Begleitet wird Thorsten Fink von einem Co-Trainer und einem Athletiktrainer nach Wien. Sebastian Hahn und Nikola Vidovic stehen auf der Wunschliste. Auch der derzeitige Interimstrainer Andreas Ogris wird Fink als Assistent zur Seite stehen.

Die Freude, dass der Kelch Felix "Quälix" Magath an der Austria vorüberging, dürfte bei den Spielern nur kurz währen. Basel-Routinier Marco Streller sagte einst über den früheren Kickbox-Champion Vidovic: "Bei ihm haben wir Muskeln kennengelernt, von deren Existenz wir noch gar nichts wussten."

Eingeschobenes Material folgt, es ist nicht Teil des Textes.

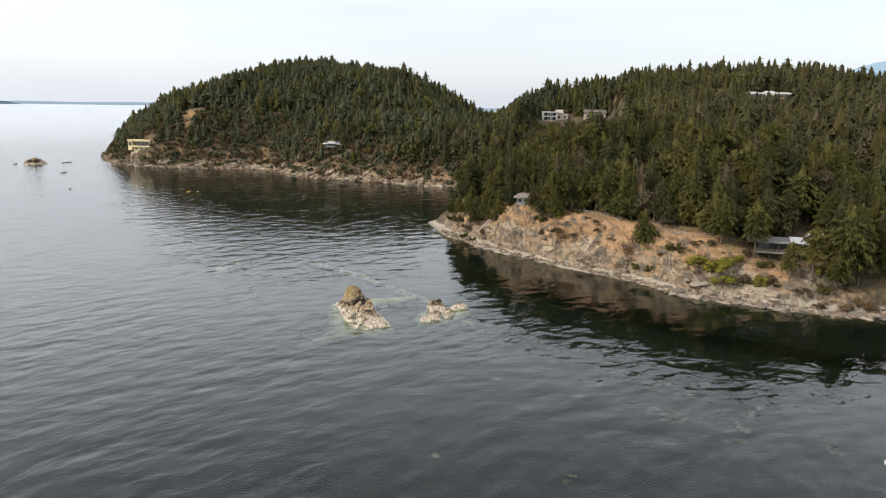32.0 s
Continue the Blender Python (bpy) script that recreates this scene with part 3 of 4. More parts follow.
# ---- trees ----
def conifer_tris(seed, height, radius, whorls, fine, bare=0.12, ragged=0.3, blunt=0.7):
    """Loose triangles of a conifer's crown: tiers of flat, drooping boughs, uneven in reach, round a dark core."""
    rng = np.random.RandomState(seed)
    out = []
    up = np.array([0.0, 0.0, 1.0])
    lobes = [(rng.uniform(0, math.tau), rng.uniform(0, 1), rng.uniform(-ragged, ragged)) for _ in range(9)]

    def reach_at(f, yaw):
        u = (f - bare) / (1 - bare)
        r = radius * (1 - u) ** blunt * min(1.0, 0.55 + 2.6 * u)
        for a, lu, k in lobes:
            r *= 1 + k * math.exp(-((u - lu) / 0.14) ** 2) * (0.5 + 0.5 * math.cos(yaw - a))
        return max(r, 0.0) + 0.012

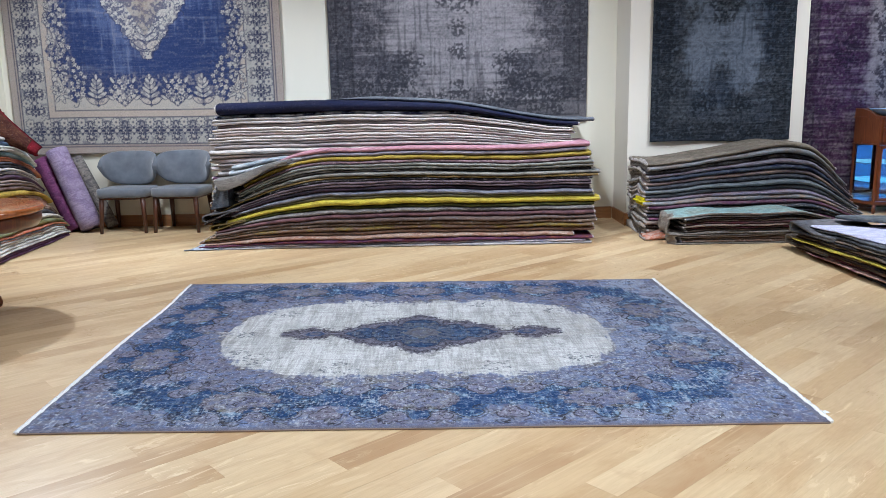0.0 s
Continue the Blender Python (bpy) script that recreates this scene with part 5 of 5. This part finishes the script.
def fringe(p0, p1, out, name_seed):
    """Knotted cotton fringe along one end: a cord and hundreds of short threads."""
    rnd = random.Random(name_seed)
    p0, p1, out = Vector((*p0, 0)), Vector((*p1, 0)), Vector((*out, 0)).normalized()
    along = (p1 - p0).normalized()

    def bow(f):
        return 0.020 * math.exp(-(((f - 0.74) / 0.16) ** 2)) if out.x < 0 else 0.0

    bm = bmesh.new()
    n = 150
    cord = []
    for i in range(n + 1):
        c = p0.lerp(p1, i / n) - out * bow(i / n) + out * (0.004 + 0.0012 * math.sin(i * 0.9) + rnd.uniform(-0.0012, 0.0012))
        r = 0.0068 + 0.0010 * math.sin(i * 1.7) + rnd.uniform(-0.0008, 0.0008)
        cord.append([c + out * r * math.cos(a) + Vector((0, 0, 0.0070 + r * 0.8 * math.sin(a))) for a in [2 * math.pi * j / 6 for j in range(6)]])
    merge(bm, sweep(None, cord))
    k = int((p1 - p0).length / 0.005)
    for i in range(k):
        f = (i + rnd.random()) / k
        c = p0.lerp(p1, f) - out * bow(f) + out * 0.008
        tip = c + out * rnd.uniform(0.005, 0.016) + along * rnd.uniform(-0.008, 0.008)
        w = along * rnd.uniform(0.0012, 0.0026)
        z0, z1 = Vector((0, 0, 0.011)), Vector((0, 0, rnd.uniform(0.002, 0.005)))
        a, b_, c_, d_ = bm.verts.new(c - w + z0), bm.verts.new(c + w + z0), bm.verts.new(tip + w * 0.6 + z1), bm.verts.new(tip - w * 0.6 + z1)
        e_ = bm.verts.new((c + tip) / 2 + Vector((0, 0, 0.013)))
        for f in ((a, b_, e_), (b_, c_, e_), (c_, d_, e_), (d_, a, e_), (a, d_, c_, b_)):
            bm.faces.new(f)
    return part("fringe", bm, FRINGE, rug, "white cotton fringe")


fringe(FL, BL, (-1, 0), 1)
fringe(FR, BR, (1, 0), 2)


def binding(p0, p1, out, seed):
    p0, p1, out = Vector((*p0, 0)), Vector((*p1, 0)), Vector((*out, 0))
    secs = []
    for i in range(121):
        c = p0.lerp(p1, i / 120)
        u = i / 120
        v = -0.5 if out.y < 0 else 0.5
        c.y += (0.006 * math.sin(9 * u) * math.sin(3.1 * (v + 0.5)) + 0.003 * math.sin(23 * u + 2)) * v * 1.2
        secs.append([c + out * 0.0028 * math.cos(a) + Vector((0, 0, 0.0038 + 0.0036 * math.sin(a))) for a in [2 * math.pi * j / 8 for j in range(8)]])
    return part("binding", sweep(None, secs), BINDING, rug, "grey-brown bound edge", True)


binding(FL, FR, (0, -1), 3)
binding(BL, BR, (0, 1), 4)
tag = part("tag", box(-0.016, -0.011, 0.0125, 0.016, 0.011, 0.0137), FRINGE, rug, "small white paper tag")
tag.matrix_world = pose(1.515, 3.03, -0.009, 0, 0, 20)


# ---- the rugs on the walls ----
def hung(name_label, x0, x1, z0, z1, plane, board, group="rugs on the walls", axis="x", bow=0.012):
    """A rug that hangs flat: the board's x runs to the right seen from the room, its y upwards."""

    def place(u, v):
        wav = bow * np.sin(5.0 * u + 1.0) * (1 - 0.6 * v) + 0.5 * bow * np.sin(11 * u) * (1 - v)
        if axis == "x":
            p = np.stack([x0 + (x1 - x0) * u, plane - wav, z0 + (z1 - z0) * v + 0.006 * np.sin(7 * u) * (1 - v)], -1)
            nrm = np.broadcast_to(np.array((0.0, -1.0, 0.0)), p.shape)
        else:
            p = np.stack([plane - wav, x0 + (x1 - x0) * u, z0 + (z1 - z0) * v + 0.006 * np.sin(7 * u) * (1 - v)], -1)
            nrm = np.broadcast_to(np.array((-1.0, 0.0, 0.0)), p.shape)
        return p, nrm

    ob = rug_mesh("hanging_rug", board, place, 0.010, HUNG)
    return tagged(ob, name_label, "rug", group)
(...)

Dass der Trainersessel der Austria mitunter ein Schleudersitz ist, interessierte Thorsten Fink nur wenig. "Ich habe nicht drauf geschaut, ob hier viele Trainer gewechselt werden. Wenn ich gut arbeite, dann wird das eine langfristige Aufgabe", war er sich sicher. "Stöger ist ja auch von selber gegangen", meinte Fink. Darauf warf Franz Wohlfahrt ein: "Er war zu gut". Ausstiegsklausel ließ sich Fink jedenfalls keine in den Vertrag schreiben. "Vielleicht beginnt mal was anderes und ein Trainer bleibt länger da."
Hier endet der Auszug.